One of the compositional methods I have explored since my student days (indeed, it was the subject of my doctoral dissertation) concerns the loosening of strict serial ordering, or ‘unordering’ as I call it, which allows the row to then function more like a scale does in traditional tonal music. But these ‘scales’, having been initially drawn from an ordered row (and usually presented as such at some point in the piece), can leave a residue in the listener’s mind of certain melodic or harmonic sequences, which then can be used as motives or chord progressions, becoming the building blocks of form.
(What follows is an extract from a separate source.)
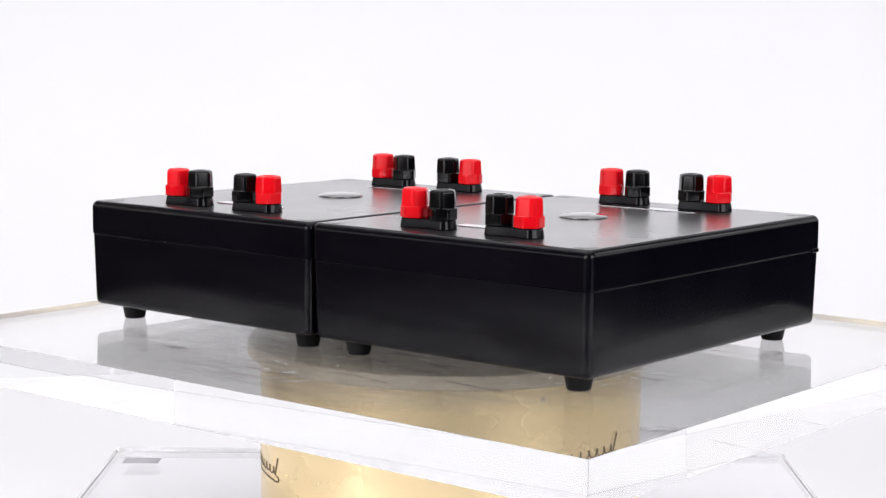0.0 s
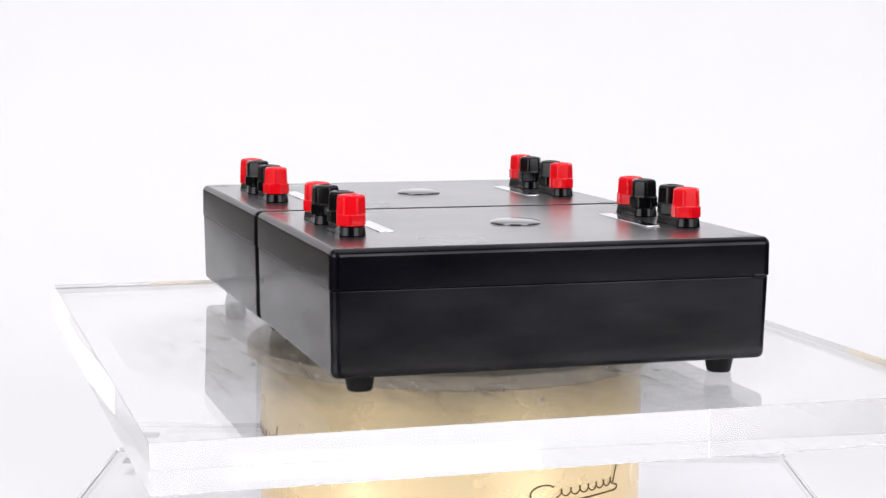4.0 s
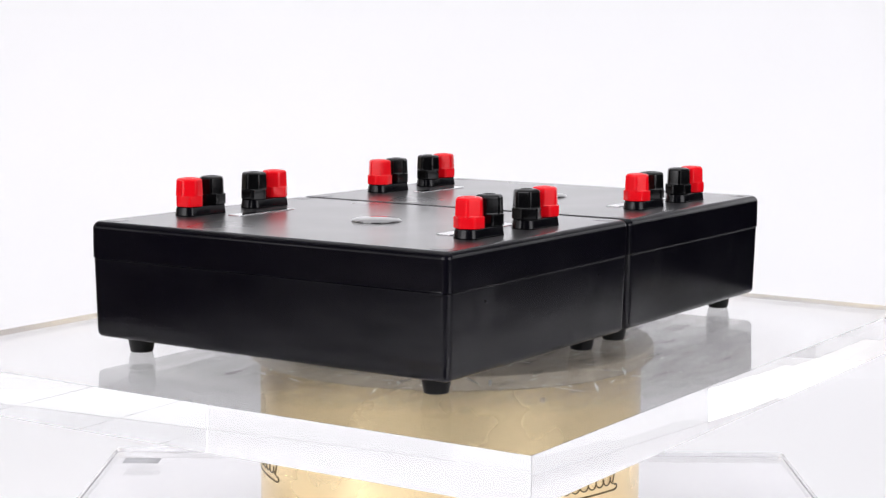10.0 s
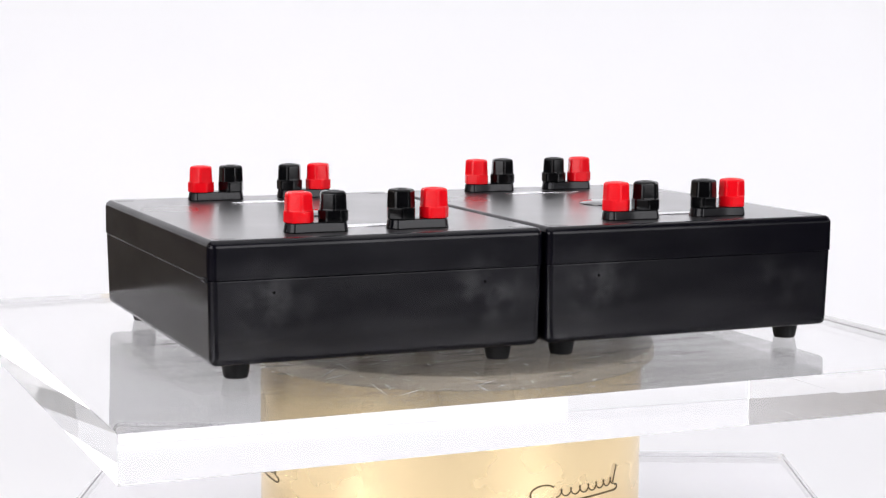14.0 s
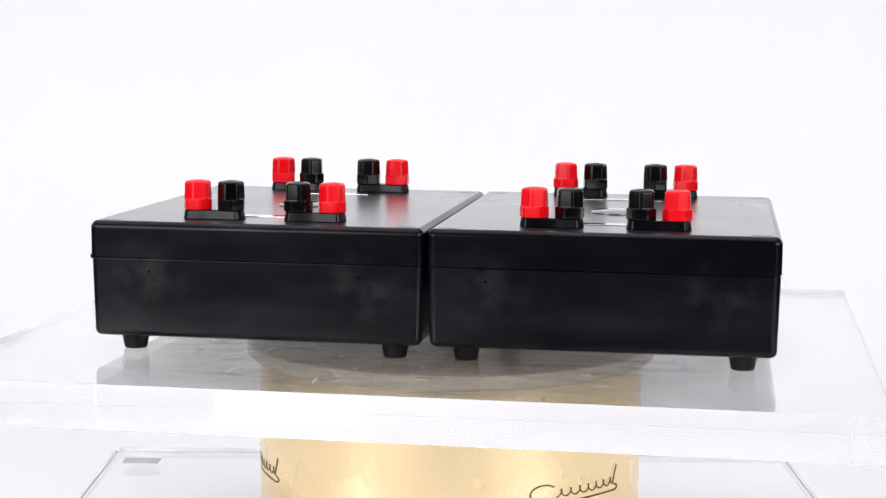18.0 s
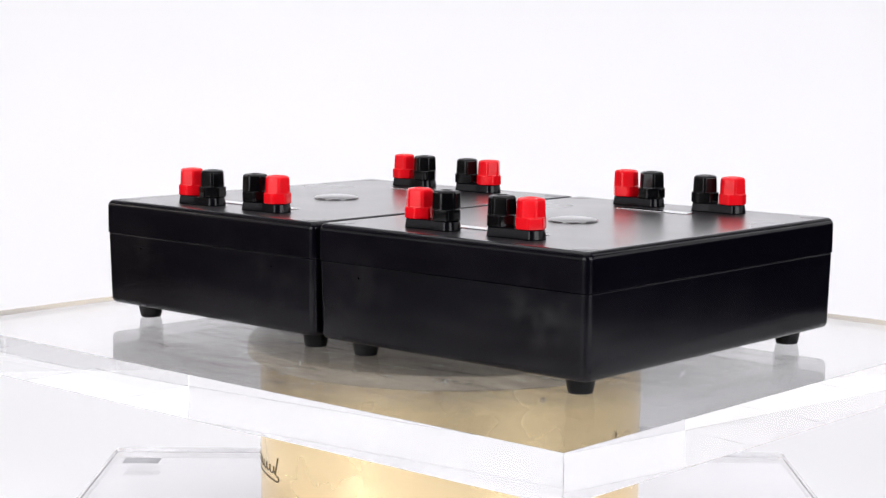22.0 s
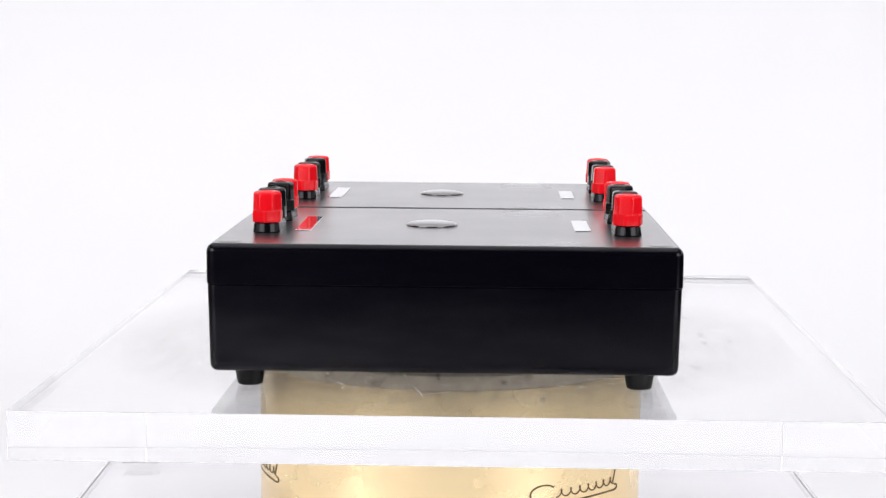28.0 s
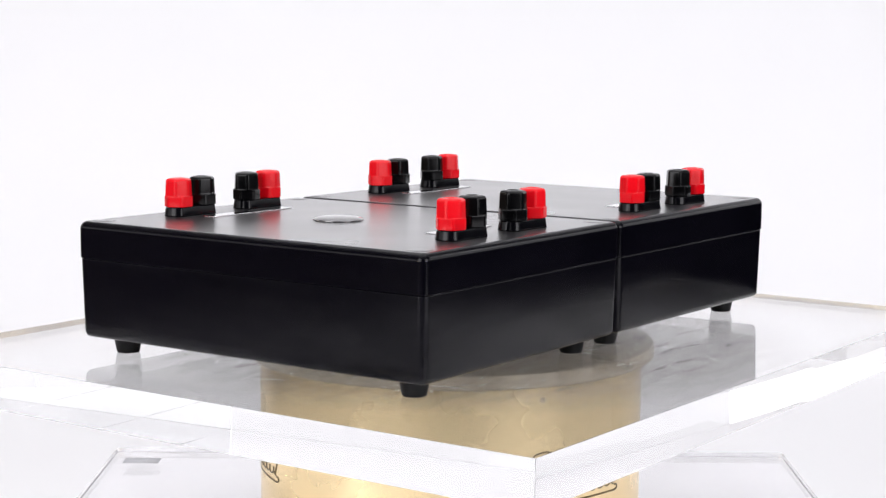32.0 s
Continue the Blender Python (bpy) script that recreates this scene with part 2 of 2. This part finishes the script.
def script_mark(end):
    """A looping handwritten-looking stroke with an underline, ending at this azimuth."""
    bm = bmesh.new()
    start = end - 34.0
    big = [(start + 4.4 + 4.2 * math.cos(radians(t)), -0.0745 + 0.0048 * math.sin(radians(t))) for t in range(40, 330, 14)]
    ribbon(bm, big, 0.0009)
    wave = []
    for i in range(121):
        u = i / 120
        wave.append((start + 8.5 + 23.5 * u + 0.75 * math.sin(u * 2 * math.pi * 7.0), -0.0752 - 0.0021 * math.cos(u * 2 * math.pi * 7.0)))
    ribbon(bm, wave, 0.0007)
    ribbon(bm, [(end - 2.4 + 1.9 * u, -0.0765 + 0.0095 * u) for u in (0, 0.3, 0.6, 1.0)], 0.0008)
    under = [(start + 9.0 + 23.5 * u, -0.0812 + 0.0006 * math.sin(u * 3.1)) for u in [i / 12 for i in range(13)]]
    under += [(end - 1.2 + 1.2 * math.sin(radians(t)), -0.0795 - 0.0015 * math.cos(radians(t))) for t in range(10, 200, 20)]
    ribbon(bm, under, 0.0009)
    return bm


for _end in (-33.5, -149.5, 88.0):
    part("script_mark", script_mark(_end), INK, drum, "looping dark brown printed mark with an underline")

rivet = part("rivet", turned([(0.0016, 0), (0.0016, 0.0007), (0.0012, 0.0008), (0.0011, 0.0002)], 20), DISC, drum, "small grey eyelet")
rivet.matrix_basis = Matrix.Translation(on_drum(-64.0, -0.041, -0.0002)) @ pose(0, 0, 0, 0, 0, -64) @ pose(0, 0, 0, 0, 90, 0)

disc = thing("turning_disc", pose(0, 0, DRUM_TOP), "milky grey round disc between drum and acrylic plate", "disc")
part("disc_body", turned([(0.120, 0.0), (0.1215, 0.0012), (0.1215, 0.0072), (0.1203, 0.0086)], 128), DISC, disc, weighted=True)

plate = thing("acrylic_plate", pose(0, 0, 0), "thick clear acrylic plate with scratches on its underside", "plate")
PLATE_W, PLATE_L, PLATE_X, PLATE_Y = 0.4923, 0.4147, -0.0025, 0.0065
_slab = part("slab", rounded_block(PLATE_W, PLATE_L, -PLATE_T, 0.0, 0.0003, 0.00012, 0.00012, 1), ACRYLIC, plate, weighted=True)
_slab.visible_shadow = False
_slab.location = (PLATE_X, PLATE_Y, 0)


def scratch_marks(count, spread, seed):
    """Fine bright slivers, most of them short and lying about one way."""
    rnd = random.Random(seed)
    bm = bmesh.new()
    for _ in range(count):
        r, a = spread * math.sqrt(rnd.random()), rnd.uniform(0, 6.283)
        x, y, turn = r * math.cos(a), r * math.sin(a), rnd.gauss(0.4, 0.9)
        long, wide = rnd.uniform(0.002, 0.010) * (3 if rnd.random() < 0.15 else 1), rnd.uniform(0.0005, 0.0022)
        bend = rnd.uniform(-0.15, 0.15)
        rows = []
        for k in range(5):
            u = k / 4 - 0.5
            px, py = u * long, bend * long * (0.25 - u * u)
            wd = wide * (1 - 1.6 * abs(u)) / 2
            rows.append([bm.verts.new((x + px * math.cos(turn) - (py + s * wd) * math.sin(turn), y + px * math.sin(turn) + (py + s * wd) * math.cos(turn), 0)) for s in (-1, 1)])
        for p, q in zip(rows, rows[1:]):
            bm.faces.new((p[0], p[1], q[1], q[0]))
    return bm


_marks = tagged(part("scratches", scratch_marks(330, 0.17, 5), SCRATCH, plate), "fine white scratches on the underside", kind="stuff")
_marks.location = (0, 0, -PLATE_T - 0.0002)


def smear_and_dimming_film():
    """Smears, their colour also painting in the drum's dimness through the plate: stretched noise, thinning out away
    from the middle.
    """
    m = tinted("grey_brown_smears_and_dimming", (0.31, 0.285, 0.26), 0.5, 40, 0.25)
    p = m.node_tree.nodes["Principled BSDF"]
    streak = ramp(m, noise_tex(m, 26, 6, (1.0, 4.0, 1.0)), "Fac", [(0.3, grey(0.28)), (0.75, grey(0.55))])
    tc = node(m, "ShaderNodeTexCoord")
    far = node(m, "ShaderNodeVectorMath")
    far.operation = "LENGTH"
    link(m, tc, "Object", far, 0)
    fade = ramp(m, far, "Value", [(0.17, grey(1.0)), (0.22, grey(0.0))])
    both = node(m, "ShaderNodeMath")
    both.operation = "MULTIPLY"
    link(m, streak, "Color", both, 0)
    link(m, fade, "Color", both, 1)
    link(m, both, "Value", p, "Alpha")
    return m


def film_sheet(w, l):
    bm = bmesh.new()
    bm.faces.new([bm.verts.new((x, y, 0)) for x, y in loop_rounded(w, l, 0.01)])
    return bm


_film = tagged(part("smears", film_sheet(0.478, 0.398), smear_and_dimming_film(), plate), "faint grey-brown smears and painted dimming on the underside", kind="stuff")
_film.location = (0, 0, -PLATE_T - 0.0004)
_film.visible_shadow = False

# ---- the two terminal boxes ----
BOX_W, BOX_L, BOX_H, FOOT_H, SEAM = 0.1860, 0.2340, 0.0729, 0.0090, 0.0528
POST_X, POST_GAP, POST_Y = 0.0191, 0.019, 0.0933


def facet_loop(r, n, corner, per, turn):
    """A polygon of n flats, circumradius r, with rounded corners."""
    pts = []
    for k in range(n):
        mid = 2 * math.pi * k / n + turn
        for j in range(per):
            a = (j / (per - 1) - 0.5) * 2 * corner
            rr = r * (1 - 0.3 * a * a)
            pts.append((rr * math.cos(mid + a), rr * math.sin(mid + a)))
    return pts


def post_cap(turn):
    """A screw cap: a six-sided collar below, a slightly tapered six-sided grip above, with a shallow socket in its flat top."""
    bm = bmesh.new()
    per = 6
    collar = lambda r: facet_loop(r, 6, 0.12, per, turn + 0.5)
    grip = lambda r: facet_loop(r, 6, 0.14, per, turn)
    rings = [(collar(0.0075), 0.0), (collar(0.00795), 0.0004), (collar(0.00795), 0.0056), (collar(0.0078), 0.0060),
             (grip(0.00755), 0.0061), (grip(0.0075), 0.0067), (grip(0.00718), 0.0143), (grip(0.0070), 0.0150), (grip(0.0063), 0.0157),
             (grip(0.0050), 0.0160), (grip(0.0040), 0.0161), (grip(0.0034), 0.0160), (grip(0.0027), 0.0152), (grip(0.0022), 0.0148)]
    stack(bm, rings)
    return bm


def post_base():
    """A dog-bone foot for two posts: two flared rounds and the bar between them."""
    bm = bmesh.new()
    n = 14

    def ring(r):
        waist = r * 0.76
        pts = []
        for s in (1, -1):
            for i in range(n + 1):
                a = radians(-62 + 124 * i / n)
                pts.append((s * (POST_GAP / 2 + r * math.cos(a)), s * r * math.sin(a)))
            pts.append((s * POST_GAP * 0.26, s * waist))
            pts.append((-s * POST_GAP * 0.26, s * waist))
        return pts
    stack(bm, [(ring(r), z) for r, z in ((0.0079, 0), (0.0079, 0.0006), (0.0073, 0.0046), (0.0070, 0.0051), (0.0060, 0.0053))])
    return bm


def dome():
    r, h, n = 0.0140, 0.0021, 12
    prof = [(r, 0.0), (r, 0.0004)] + [(r * math.cos(radians(90 * i / n)) + 0.0001, 0.0004 + h * math.sin(radians(90 * i / n))) for i in range(1, n)] + [(0.0004, 0.0004 + h)]
    return turned(prof, 48)


def foot_profile():
    return turned([(0.0058, 0.0), (0.0063, 0.0006), (0.0078, FOOT_H - 0.0008), (0.0078, FOOT_H + 0.0006)], 28)


def terminal_box(m, label, seed, dots, catch=False):
    rnd = random.Random(seed)
    box = thing("terminal_box", m, label, "terminal box", "pair of terminal boxes on the plate")
    body = part("body", rounded_block(BOX_W - 0.0008, BOX_L - 0.0008, FOOT_H, SEAM - 0.0002, 0.0045, 0.0035, 0.0008, 5, 0.0009), CASE, box, weighted=True)
    lid = part("lid", rounded_block(BOX_W, BOX_L, SEAM, BOX_H, 0.0045, 0.0002, 0.0042, 6), CASE, box, "satin black lid with rounded edges", weighted=True)
    for piece in (body, lid):
        piece.data.materials.append(CASE_WORN)
        piece.data.materials.append(TOP)
        for f in piece.data.polygons:
            f.material_index = 1 if f.normal.y < -0.9 else 2 if f.normal.z > 0.99 else 0
    for sx in (-1, 1):
        for sy in (-1, 1):
            plug = part("screw_plug", rounded_block(0.011, 0.011, 0, 0.00012, 0.003, 0, 0.00005, 2), TOP, lid)
            plug.location = (sx * (BOX_W / 2 - 0.0105), sy * (BOX_L / 2 - 0.0105), BOX_H)
            foot = part("foot", foot_profile(), RUBBER, box, "tapered black rubber foot", weighted=True)
            foot.location = (sx * 0.0741 + 0.0004, sy * 0.0977, 0)
            base = part("post_base", post_base(), FOOT_BLACK, box, "glossy black double post base", weighted=True)
            base.location = (sx * (POST_X + POST_GAP / 2), sy * POST_Y, BOX_H)
            for k in (-1, 1):
                red = k == sx
                cap = part("post_cap", post_cap(rnd.uniform(0, 6.28)), RED if red else BLACK, base, "red plastic screw cap" if red else "black plastic screw cap", weighted=True)
                cap.location = (k * POST_GAP / 2, 0, 0.0052)
    for x in dots:
        dot = part("pin_hole", turned([(0.0010, 0), (0.0010, 0.0002), (0.0005, 0.0003)], 14), PIT, box, "tiny dark dimple")
        dot.matrix_basis = Matrix.Translation((x, -BOX_L / 2 + 0.0008, 0.0455)) @ pose(0, 0, 0, 90, 0, 0)
    if catch:
        tab = part("lid_tab", rounded_block(0.0016, 0.007, 0.0, 0.0024, 0.0005, 0.0003, 0.0003, 2), CASE, box, "small moulded tab at the lid's seam")
        tab.location = (-BOX_W / 2, -BOX_L / 2 + 0.007, SEAM - 0.0013)
    badge = part("badge", dome(), RESIN, box, "domed mirror-bright round badge")
    badge.location = (0.0, -0.009, BOX_H)
    for y, length in ((-0.0755, 0.068), (0.0712, 0.050)):
        strip = part("name_strip", rounded_block(length, 0.0086, 0, 0.0005, 0.0006, 0, 0.0002, 2), CHROME, box, "mirror-bright label strip", weighted=True)
        strip.location = (-0.001, y, BOX_H)
    return box


BOX_A, BOX_B = (-0.0894, 0.0005), (0.0976, 0.0009)
box_a = terminal_box(pose(*BOX_A, 0.0002), "satin black plastic box with red and black screw terminals", 3, (-0.059, 0.058), True)
box_b = terminal_box(pose(*BOX_B, 0.0002), "satin black plastic box with red and black screw terminals", 8, (-0.061,))


# ---- the long tiles of the side wall ----
def wall_tiles():
    long, high, gap = 0.45, 0.19, 0.014
    me = mesh_of("tile", plain_box(-long / 2 + gap / 2, 0, -high / 2 + gap / 2, long / 2 - gap / 2, 0.002, high / 2 - gap / 2, 0.0005), TILE, False)
    for row in range(13):
        for k in range(12):
            s = 0.9 + (k + (0.5 if row % 2 else 0.0)) * long
            if s > 5.5:
                continue
            t = new("tile", me)
            t.parent = wall_left
            t.location = (s, 0.0, FLOOR_Z + (row + 0.5) * high)
    for row in range(6, 13):
        for k in range(8):
            t = new("tile", me)
            t.parent = wall_back
            t.matrix_basis = pose(-6.1 + (k + (0.5 if row % 2 else 0.0)) * long, 2.4, FLOOR_Z + (row + 0.5) * high, 0, 0, 180)


def floor_tiles():
    """Square tiles on the part of the floor beside the table, laid askew."""
    side, gap, turn = 0.46, 0.016, -51.0
    me = mesh_of("floor_tile", plain_box(-side / 2 + gap / 2, -side / 2 + gap / 2, 0, side / 2 - gap / 2, side / 2 - gap / 2, 0.002, 0.0005), TILE, False)
    c, s = math.cos(radians(turn)), math.sin(radians(turn))
    for i in range(-7, 8):
        for k in range(-7, 8):
            x, y = -3.9 + (c * i - s * k) * side, 0.6 + (s * i + c * k) * side
            off = (x - WALL_FOOT.x) * WALL_N.x + (y - WALL_FOOT.y) * WALL_N.y
            if off < 0.36 or y > 2.0 or x > 2.6:
                continue
            t = new("floor_tile", me)
            t.parent = floor
            t.matrix_basis = pose(x, y, FLOOR_Z, 0, 0, turn)


floor_tiles()
wall_tiles()


def turned_by(t):
    """The table's turn in degrees at a time, counter-clockwise from above."""
    k = min(int(t / 2), len(AHEAD) - 2)
    u = t / 2 - k
    u = u * u * (3 - 2 * u)
    return -SPIN * (t - SQUARE_AT) - AHEAD[k] * (1 - u) - AHEAD[k + 1] * u


def motions():
    """The plate, the disc and both boxes turn together about the drum's axis."""
    steps = [i * 0.5 for i in range(int(SECONDS * 2) + 1)]
    for ob, (x, y), extra in ((plate, (0, 0), 0.0), (disc, (0, 0), 0), (box_a, BOX_A, -0.14), (box_b, BOX_B, 0.16)):
        rows = []
        z = ob.location.z
        for t in steps:
            turn = turned_by(t)
            c, s = math.cos(radians(turn)), math.sin(radians(turn))
            rows.append((t, pose(c * x - s * y, s * x + c * y, z, 0, 0, turn + extra)))
        walk(ob, rows)


motions()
Certain elements of the original rows are also used to create tonal centers, and the attraction, resistance, and resolution found in the great tonal music of the past can be thus recreated, but now using completely different (i.e., non-diatonic) musical resources and procedures. Sometimes these ‘scales’ (or pitch sets) are presented first in a completely unordered way, then gradually find their ordering as a traditional serial row; sometimes the ordering is presented first, then gradually discarded in favor of other kinds of (less ordered) pitch connections; and so on into the great variety of possibilities.
The durational aspect of the sounds (rhythm and tempo) are usually used here to enhance and develop the pitch ideas, and timbre and dynamics then become the amplifiers of all these ideas, in search of the intellectual, emotional and physical experiences mentioned above.